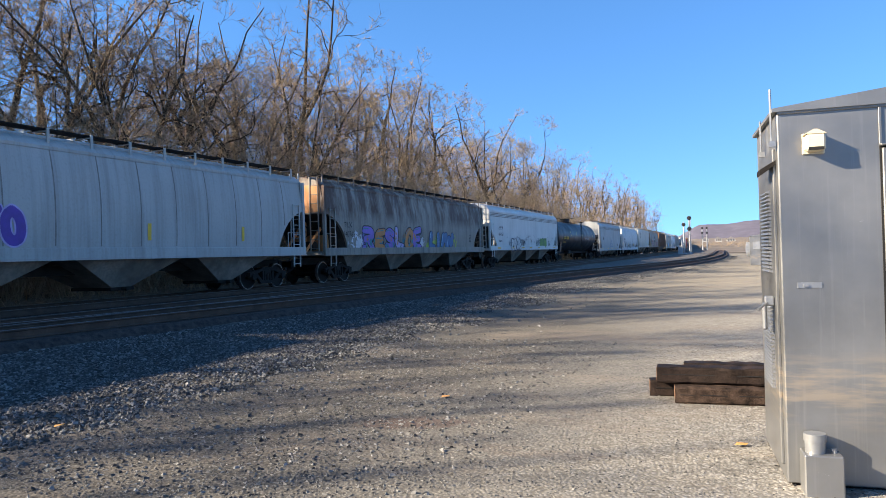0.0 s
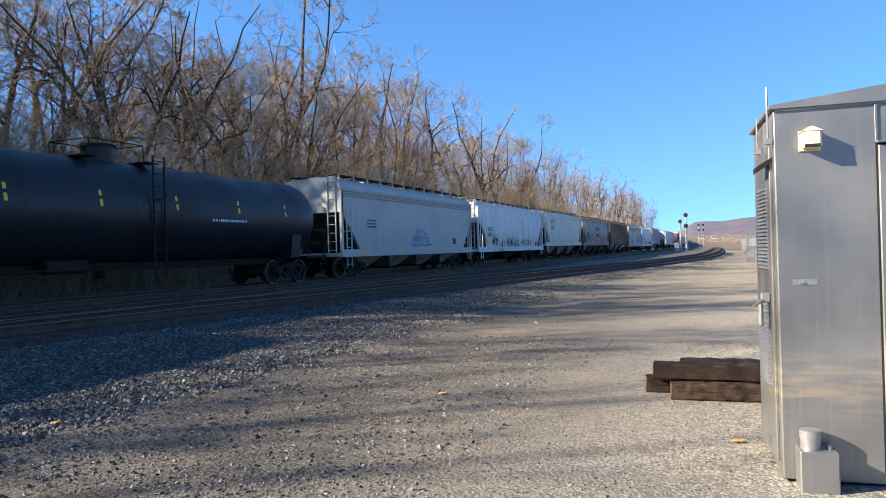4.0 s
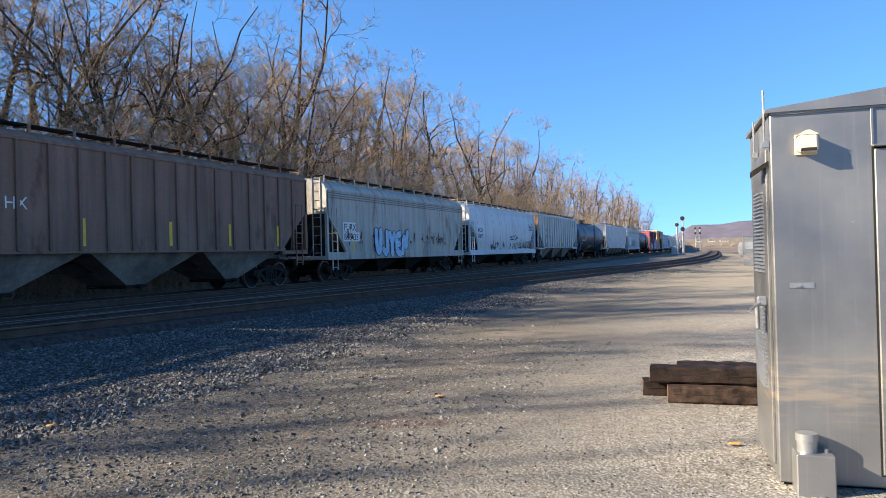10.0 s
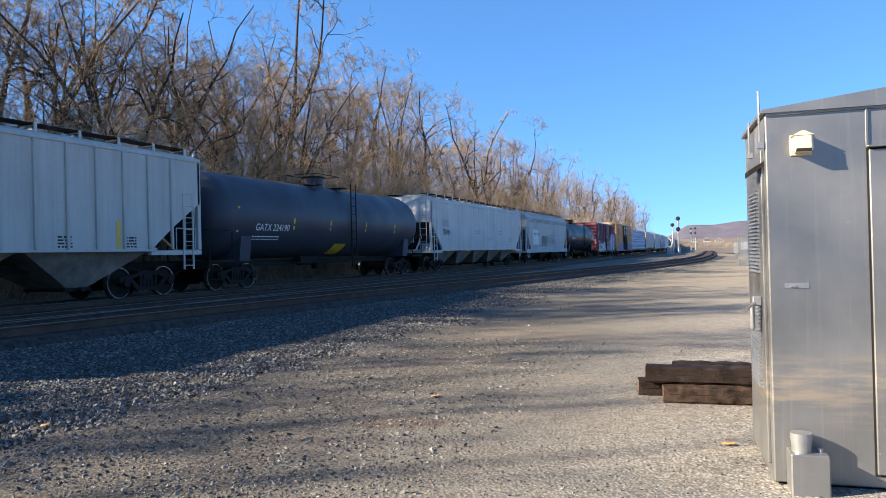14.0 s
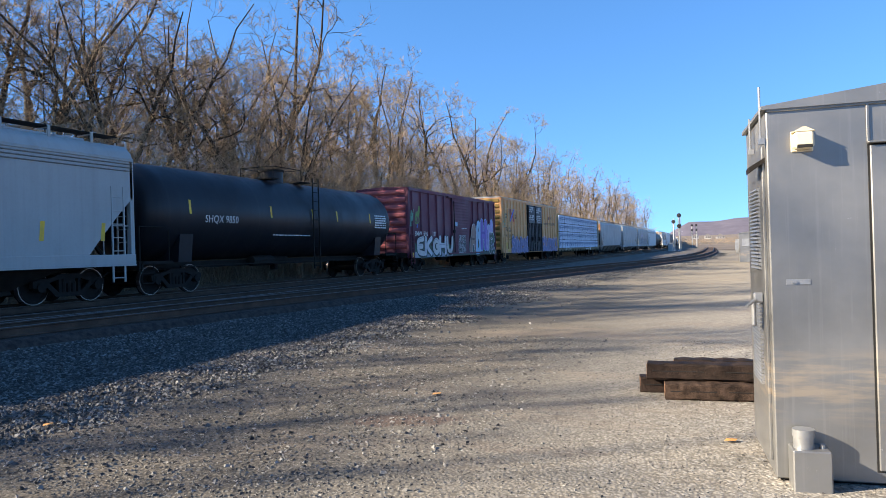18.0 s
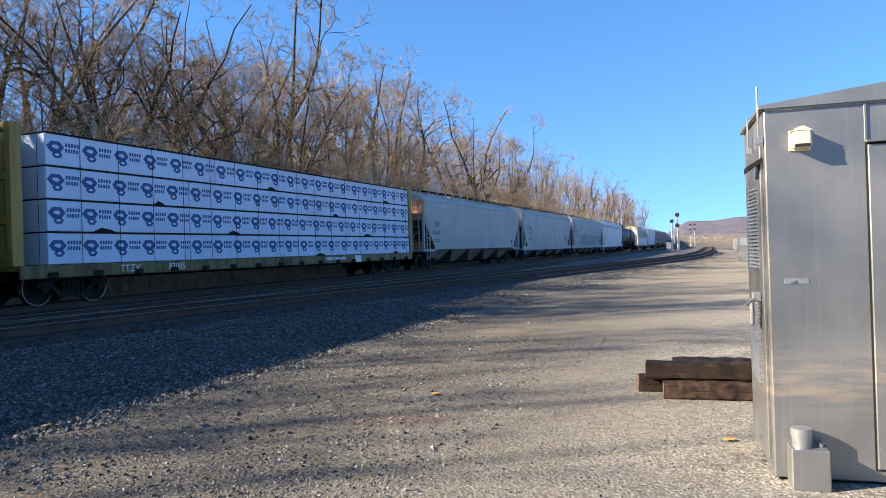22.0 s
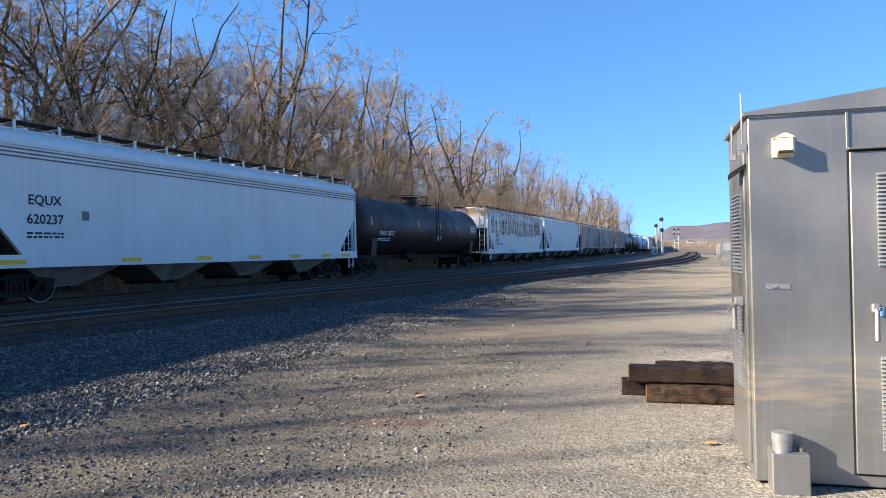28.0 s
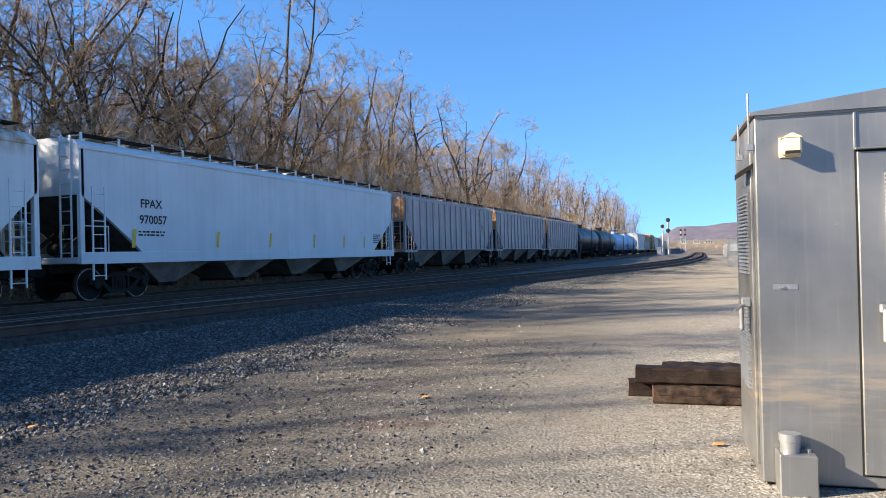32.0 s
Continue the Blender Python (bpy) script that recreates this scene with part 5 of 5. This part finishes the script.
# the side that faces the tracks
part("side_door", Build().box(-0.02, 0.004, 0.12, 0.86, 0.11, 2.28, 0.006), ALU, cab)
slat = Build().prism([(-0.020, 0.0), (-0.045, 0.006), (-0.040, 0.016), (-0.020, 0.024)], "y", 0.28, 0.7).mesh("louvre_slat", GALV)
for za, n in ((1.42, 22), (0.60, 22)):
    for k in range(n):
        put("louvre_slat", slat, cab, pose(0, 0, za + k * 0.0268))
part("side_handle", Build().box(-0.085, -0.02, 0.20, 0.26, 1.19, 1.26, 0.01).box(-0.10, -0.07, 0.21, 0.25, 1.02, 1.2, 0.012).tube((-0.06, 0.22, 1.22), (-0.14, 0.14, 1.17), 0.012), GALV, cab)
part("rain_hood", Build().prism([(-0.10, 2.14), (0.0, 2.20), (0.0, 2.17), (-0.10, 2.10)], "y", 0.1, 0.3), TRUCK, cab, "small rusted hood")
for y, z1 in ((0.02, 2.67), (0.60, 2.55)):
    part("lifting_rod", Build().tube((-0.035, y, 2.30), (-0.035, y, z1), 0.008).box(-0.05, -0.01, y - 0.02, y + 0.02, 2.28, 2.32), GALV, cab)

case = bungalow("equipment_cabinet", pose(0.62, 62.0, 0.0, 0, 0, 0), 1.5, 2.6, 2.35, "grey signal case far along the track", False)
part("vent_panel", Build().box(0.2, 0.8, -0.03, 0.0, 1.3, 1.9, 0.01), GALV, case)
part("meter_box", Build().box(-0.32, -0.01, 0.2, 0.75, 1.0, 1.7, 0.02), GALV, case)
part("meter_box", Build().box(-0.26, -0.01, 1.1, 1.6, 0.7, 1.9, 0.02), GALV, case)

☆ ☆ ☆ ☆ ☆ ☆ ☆

### Task brief:
Make an exact copy of the whole listing, but don't bring over any pictures.

### Finished answer:
0.0 s
4.0 s
10.0 s
14.0 s
18.0 s
22.0 s
28.0 s
32.0 s
Continue the Blender Python (bpy) script that recreates this scene with part 5 of 5. This part finishes the script.
# the side that faces the tracks
part("side_door", Build().box(-0.02, 0.004, 0.12, 0.86, 0.11, 2.28, 0.006), ALU, cab)
slat = Build().prism([(-0.020, 0.0), (-0.045, 0.006), (-0.040, 0.016), (-0.020, 0.024)], "y", 0.28, 0.7).mesh("louvre_slat", GALV)
for za, n in ((1.42, 22), (0.60, 22)):
    for k in range(n):
        put("louvre_slat", slat, cab, pose(0, 0, za + k * 0.0268))
part("side_handle", Build().box(-0.085, -0.02, 0.20, 0.26, 1.19, 1.26, 0.01).box(-0.10, -0.07, 0.21, 0.25, 1.02, 1.2, 0.012).tube((-0.06, 0.22, 1.22), (-0.14, 0.14, 1.17), 0.012), GALV, cab)
part("rain_hood", Build().prism([(-0.10, 2.14), (0.0, 2.20), (0.0, 2.17), (-0.10, 2.10)], "y", 0.1, 0.3), TRUCK, cab, "small rusted hood")
for y, z1 in ((0.02, 2.67), (0.60, 2.55)):
    part("lifting_rod", Build().tube((-0.035, y, 2.30), (-0.035, y, z1), 0.008).box(-0.05, -0.01, y - 0.02, y + 0.02, 2.28, 2.32), GALV, cab)

case = bungalow("equipment_cabinet", pose(0.62, 62.0, 0.0, 0, 0, 0), 1.5, 2.6, 2.35, "grey signal case far along the track", False)
part("vent_panel", Build().box(0.2, 0.8, -0.03, 0.0, 1.3, 1.9, 0.01), GALV, case)
part("meter_box", Build().box(-0.32, -0.01, 0.2, 0.75, 1.0, 1.7, 0.02), GALV, case)
part("meter_box", Build().box(-0.26, -0.01, 1.1, 1.6, 0.7, 1.9, 0.02), GALV, case)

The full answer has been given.